Voorstel Duitse economen: pensioenleeftijd ambtenaren met 5,5 jaar omhoog

In Duitsland is de discussie over de duur van het beroepsleven in volle gang. Vooraanstaande economen kwamen met een naar Duitse maatstaven radicaal plan op de proppen: zij willen ambtenaren langer laten werken, omdat deze een bovenmodaal pensioen en allerlei andere privileges hebben. Deze overheidsmedewerkers hoeven in Duitsland bijvoorbeeld geen salaris af te dragen aan het wettelijke pensioenstelsel.
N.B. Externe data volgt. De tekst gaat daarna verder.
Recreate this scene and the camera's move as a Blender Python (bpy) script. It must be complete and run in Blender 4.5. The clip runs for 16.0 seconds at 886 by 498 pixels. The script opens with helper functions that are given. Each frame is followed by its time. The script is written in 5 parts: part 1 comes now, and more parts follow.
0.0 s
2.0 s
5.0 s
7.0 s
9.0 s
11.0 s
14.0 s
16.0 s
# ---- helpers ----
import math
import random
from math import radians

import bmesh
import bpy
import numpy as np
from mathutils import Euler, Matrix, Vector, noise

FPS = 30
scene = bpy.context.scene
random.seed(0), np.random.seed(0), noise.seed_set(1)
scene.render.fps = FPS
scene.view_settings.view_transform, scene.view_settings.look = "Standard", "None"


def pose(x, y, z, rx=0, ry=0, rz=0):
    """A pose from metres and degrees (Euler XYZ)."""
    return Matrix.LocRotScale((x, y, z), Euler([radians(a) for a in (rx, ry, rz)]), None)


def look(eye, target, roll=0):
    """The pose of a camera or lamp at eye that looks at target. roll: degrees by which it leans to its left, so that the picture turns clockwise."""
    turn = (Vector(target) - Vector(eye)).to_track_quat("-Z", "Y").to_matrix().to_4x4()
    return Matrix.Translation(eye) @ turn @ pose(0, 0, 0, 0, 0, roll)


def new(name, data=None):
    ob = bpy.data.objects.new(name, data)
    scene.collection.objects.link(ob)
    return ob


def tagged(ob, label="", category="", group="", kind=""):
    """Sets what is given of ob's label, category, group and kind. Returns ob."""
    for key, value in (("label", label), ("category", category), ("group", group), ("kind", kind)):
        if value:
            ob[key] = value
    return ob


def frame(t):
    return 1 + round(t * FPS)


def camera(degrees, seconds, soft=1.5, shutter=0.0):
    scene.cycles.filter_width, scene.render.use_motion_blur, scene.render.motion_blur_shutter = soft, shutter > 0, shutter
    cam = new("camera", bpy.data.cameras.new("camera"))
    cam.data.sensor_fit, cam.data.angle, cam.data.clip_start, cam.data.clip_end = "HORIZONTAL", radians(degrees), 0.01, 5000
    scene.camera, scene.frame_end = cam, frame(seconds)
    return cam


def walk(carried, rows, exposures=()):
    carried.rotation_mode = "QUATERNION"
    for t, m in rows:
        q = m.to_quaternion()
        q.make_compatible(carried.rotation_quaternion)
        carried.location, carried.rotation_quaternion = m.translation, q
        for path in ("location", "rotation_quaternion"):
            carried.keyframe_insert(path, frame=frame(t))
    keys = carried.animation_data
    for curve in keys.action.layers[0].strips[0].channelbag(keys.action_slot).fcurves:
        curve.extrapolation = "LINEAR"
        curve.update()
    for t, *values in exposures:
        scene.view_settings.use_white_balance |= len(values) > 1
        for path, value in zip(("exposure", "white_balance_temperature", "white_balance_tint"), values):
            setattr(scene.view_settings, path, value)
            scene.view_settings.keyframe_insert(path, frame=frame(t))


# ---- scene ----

Volgens het voorstel van de wetenschappers van het Pestel-Institut zouden ambtenaren 5,5 jaar langer moeten blijven werken, omdat ze gemiddeld ouder worden dan arbeiders. Dit meldt de Neue Rhein/Neue Ruhrzeitung (NRZ).

Uiteenlopende meningen

Het plan van de economen van het Pestel-Institut volgde na een initiatief van de Duitse Minister van Economische Zaken Katharina Reiche. De CDU-politica veroorzaakte met haar voorstel de duur van het beroepsleven in Duitsland te verlengen onlangs een golf van verontwaardiging. Economen en politici uit alle hoeken uitten hevige kritiek. Vooral in de regeringscoalitie zorgde de minister met haar voorstel voor ergernis. Haar collega, de Minister van Werkgelegenheid Bärbel Bas (SPD), verwierp het voorstel faliekant. Veel mensen halen om gezondheidsredenen de huidige pensioengerechtigde leeftijd al niet, aldus Bas. Als de pensioengerechtigde leeftijd met een aantal jaren zou worden verhoogd, zouden volgens Bas nog meer mensen nooit de pensioengerechtigde leeftijd bereiken.

De economen van het Pestel-institut noemen de verschillende levensverwachtingen van mensen als reden dat het pensioenstelsel rechtvaardiger moet worden. Hun voorstel: ambtenaren moeten in de toekomst vijfeneenhalf jaar langer werken dan mensen met lichamelijk zwaardere beroepen, omdat ze gemiddeld zoveel langer leven. Bovendien pleiten de wetenschappers ervoor om mensen met een laag inkomen aanzienlijk beter te belonen met een hogere pensioenuitkering.

Grote verschillen in levensverwachting

Volgens een onderzoek van het Deutsche Institut für Wirtschaftsforschung (DIW) uit 2021 hebben mannelijke ambtenaren vanaf 65 jaar gemiddeld een levensverwachting van nog eens 21,5 jaar. Voor mannen met lichamelijk zwaardere beroepen is dat slechts 15,9 jaar, een verschil van pakweg 5,5 jaar. Tussen mannelijke werknemers in de dienstensector en ambtenaren is het verschil ruim twee jaar. Ook wat betreft het inkomen is er een groot verschil: mannelijke topverdieners hebben een 6,3 jaar hogere levensverwachting dan mannen met een laag inkomen. Economen schrijven dit onder andere toe aan het feit dat goed verdienende mensen een betere toegang hebben tot medische zorg en minder vaak zwaar lichamelijk werk verrichten.

Deze aspecten komen in de huidige pensioendiscussie nauwelijks of helemaal niet ter sprake, vinden de wetenschappers van het DIW. Het huidige systeem leidt volgens hen tot grote onrechtvaardigheid. Veel ambtenaren en topverdieners weten tijdens hun pensioen vaak niet wat ze met hun geld moeten doen. Tegelijkertijd kunnen verkoopsters en kappers met hun magere pensioen nauwelijks rondkomen, aldus de wetenschappers. Velen zijn aangewezen op een basisuitkering voor ouderen, terwijl ze 40 jaar of langer fulltime hebben gewerkt.